The artist’s list of major solo exhibitions is long. MoMA, the Met, the Whitney Museum of American Art in New York, the NGA, Haus der Kunst in Munich, the Guggenheim, and Detroit Institute of Arts are among the institutions that have hosted shows—full-on retrospectives, as well as focused surveys of his works on paper, his prints, the metal sculptures he began making later in his career, and the tender, intimate drawings of plants that he has made throughout his career. The San Francisco Museum of Modern Art will reopen following renovations this spring with a Kelly show.

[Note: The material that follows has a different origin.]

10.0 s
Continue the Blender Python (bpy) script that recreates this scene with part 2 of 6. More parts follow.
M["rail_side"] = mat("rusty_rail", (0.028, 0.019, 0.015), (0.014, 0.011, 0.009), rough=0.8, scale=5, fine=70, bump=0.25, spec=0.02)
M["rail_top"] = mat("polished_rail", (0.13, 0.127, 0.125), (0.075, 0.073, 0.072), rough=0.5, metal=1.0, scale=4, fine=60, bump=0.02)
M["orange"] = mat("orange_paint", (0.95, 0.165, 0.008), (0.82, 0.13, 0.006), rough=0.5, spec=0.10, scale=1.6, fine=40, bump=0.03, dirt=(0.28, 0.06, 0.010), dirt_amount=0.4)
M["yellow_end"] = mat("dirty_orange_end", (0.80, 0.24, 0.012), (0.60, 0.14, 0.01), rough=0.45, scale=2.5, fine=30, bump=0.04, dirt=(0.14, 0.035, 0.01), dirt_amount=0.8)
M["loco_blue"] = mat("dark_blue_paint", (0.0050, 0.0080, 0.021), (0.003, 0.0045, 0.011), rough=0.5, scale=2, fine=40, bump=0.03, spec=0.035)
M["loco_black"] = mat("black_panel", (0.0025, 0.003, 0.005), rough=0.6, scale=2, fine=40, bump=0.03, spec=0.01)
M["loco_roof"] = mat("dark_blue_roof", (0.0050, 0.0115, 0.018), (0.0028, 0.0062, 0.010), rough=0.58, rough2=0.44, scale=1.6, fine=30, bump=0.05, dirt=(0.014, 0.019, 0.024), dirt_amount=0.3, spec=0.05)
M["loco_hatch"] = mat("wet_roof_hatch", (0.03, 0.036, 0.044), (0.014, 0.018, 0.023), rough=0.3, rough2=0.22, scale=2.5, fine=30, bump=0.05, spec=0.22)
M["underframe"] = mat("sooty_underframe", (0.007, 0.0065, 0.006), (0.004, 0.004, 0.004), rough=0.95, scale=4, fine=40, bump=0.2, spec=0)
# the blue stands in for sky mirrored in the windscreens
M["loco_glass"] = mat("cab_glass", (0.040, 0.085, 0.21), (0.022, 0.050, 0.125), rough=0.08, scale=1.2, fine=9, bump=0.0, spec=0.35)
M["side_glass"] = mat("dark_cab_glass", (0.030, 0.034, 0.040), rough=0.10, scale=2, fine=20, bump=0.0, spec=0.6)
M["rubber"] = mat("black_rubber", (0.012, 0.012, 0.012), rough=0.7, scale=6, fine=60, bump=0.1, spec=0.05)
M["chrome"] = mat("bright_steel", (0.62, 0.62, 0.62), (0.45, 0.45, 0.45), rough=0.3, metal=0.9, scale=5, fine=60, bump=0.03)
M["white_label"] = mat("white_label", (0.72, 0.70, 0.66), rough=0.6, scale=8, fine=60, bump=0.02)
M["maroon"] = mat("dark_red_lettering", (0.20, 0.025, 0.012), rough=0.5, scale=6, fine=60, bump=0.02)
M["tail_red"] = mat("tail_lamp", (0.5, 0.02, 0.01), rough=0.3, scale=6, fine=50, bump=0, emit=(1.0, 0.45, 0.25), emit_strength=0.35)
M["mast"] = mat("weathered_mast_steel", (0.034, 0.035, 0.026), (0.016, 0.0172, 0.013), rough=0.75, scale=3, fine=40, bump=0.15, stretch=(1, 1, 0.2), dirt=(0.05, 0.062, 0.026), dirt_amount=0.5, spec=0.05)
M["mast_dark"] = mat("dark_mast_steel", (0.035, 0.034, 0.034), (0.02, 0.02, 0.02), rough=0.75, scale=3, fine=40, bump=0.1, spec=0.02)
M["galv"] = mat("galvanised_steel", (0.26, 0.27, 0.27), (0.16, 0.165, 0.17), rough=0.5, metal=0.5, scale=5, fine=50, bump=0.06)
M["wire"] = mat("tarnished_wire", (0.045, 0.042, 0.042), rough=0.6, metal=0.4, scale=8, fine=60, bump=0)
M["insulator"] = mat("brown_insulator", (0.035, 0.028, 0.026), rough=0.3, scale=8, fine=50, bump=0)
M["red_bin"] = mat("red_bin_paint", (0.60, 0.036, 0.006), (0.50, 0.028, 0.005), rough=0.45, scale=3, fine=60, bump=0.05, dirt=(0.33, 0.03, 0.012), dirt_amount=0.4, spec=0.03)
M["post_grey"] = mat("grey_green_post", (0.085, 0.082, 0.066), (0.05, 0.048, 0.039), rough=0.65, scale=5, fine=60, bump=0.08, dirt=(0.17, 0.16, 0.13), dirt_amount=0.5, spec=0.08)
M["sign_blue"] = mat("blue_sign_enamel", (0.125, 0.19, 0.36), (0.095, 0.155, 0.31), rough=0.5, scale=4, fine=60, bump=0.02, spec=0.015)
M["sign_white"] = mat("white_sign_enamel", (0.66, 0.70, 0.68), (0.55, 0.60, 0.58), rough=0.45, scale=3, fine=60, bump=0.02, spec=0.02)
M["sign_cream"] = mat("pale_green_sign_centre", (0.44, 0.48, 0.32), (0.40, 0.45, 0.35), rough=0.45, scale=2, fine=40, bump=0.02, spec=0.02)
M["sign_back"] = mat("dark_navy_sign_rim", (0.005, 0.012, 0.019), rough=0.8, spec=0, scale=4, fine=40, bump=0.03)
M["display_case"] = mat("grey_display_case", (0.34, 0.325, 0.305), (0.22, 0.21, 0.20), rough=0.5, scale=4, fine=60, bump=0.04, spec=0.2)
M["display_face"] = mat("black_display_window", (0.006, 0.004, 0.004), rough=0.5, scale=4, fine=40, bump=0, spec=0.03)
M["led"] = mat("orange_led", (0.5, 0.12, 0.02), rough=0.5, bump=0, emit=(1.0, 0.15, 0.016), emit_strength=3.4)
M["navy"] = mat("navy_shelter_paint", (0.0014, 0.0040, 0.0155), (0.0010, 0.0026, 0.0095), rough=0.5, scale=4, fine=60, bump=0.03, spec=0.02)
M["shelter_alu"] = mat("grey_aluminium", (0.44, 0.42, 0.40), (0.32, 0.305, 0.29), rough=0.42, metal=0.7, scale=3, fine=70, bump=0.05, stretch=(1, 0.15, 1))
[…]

His work is held in numerous public collections. The Blanton Museum of Art at the University of Texas, Austin, is currently at work on a non-denominational chapel that Kelly designed, which is expected to open in the next year or so. He is survived, according to the Times, by his husband, Jack Shear, who directs the nonprofit Ellsworth Kelly Foundation, and a brother, David.
In the 2011 interview with Paltrow, Kelly said that he was an atheist, but that if he believed in anything it would be “Nature. What this is.”
“You’re a pantheist then,” she said.
“Yes,” he continued. “I want to paint in a way that trees grow, leaves come out—how things happen.”
“I feel this earth is enough,” Kelly said later. “It’s so fantastic. Look up at the sun. It’s millions of years old and still to be millions more. And there are all the spaces we can never see.” He told a story about how he became an atheist and continued, “Who wants heaven? I want another 10 or 15 years of being here. When you get to age 90, you have to accept it. This has been my life. It is what it was. I put everything into it that I could.”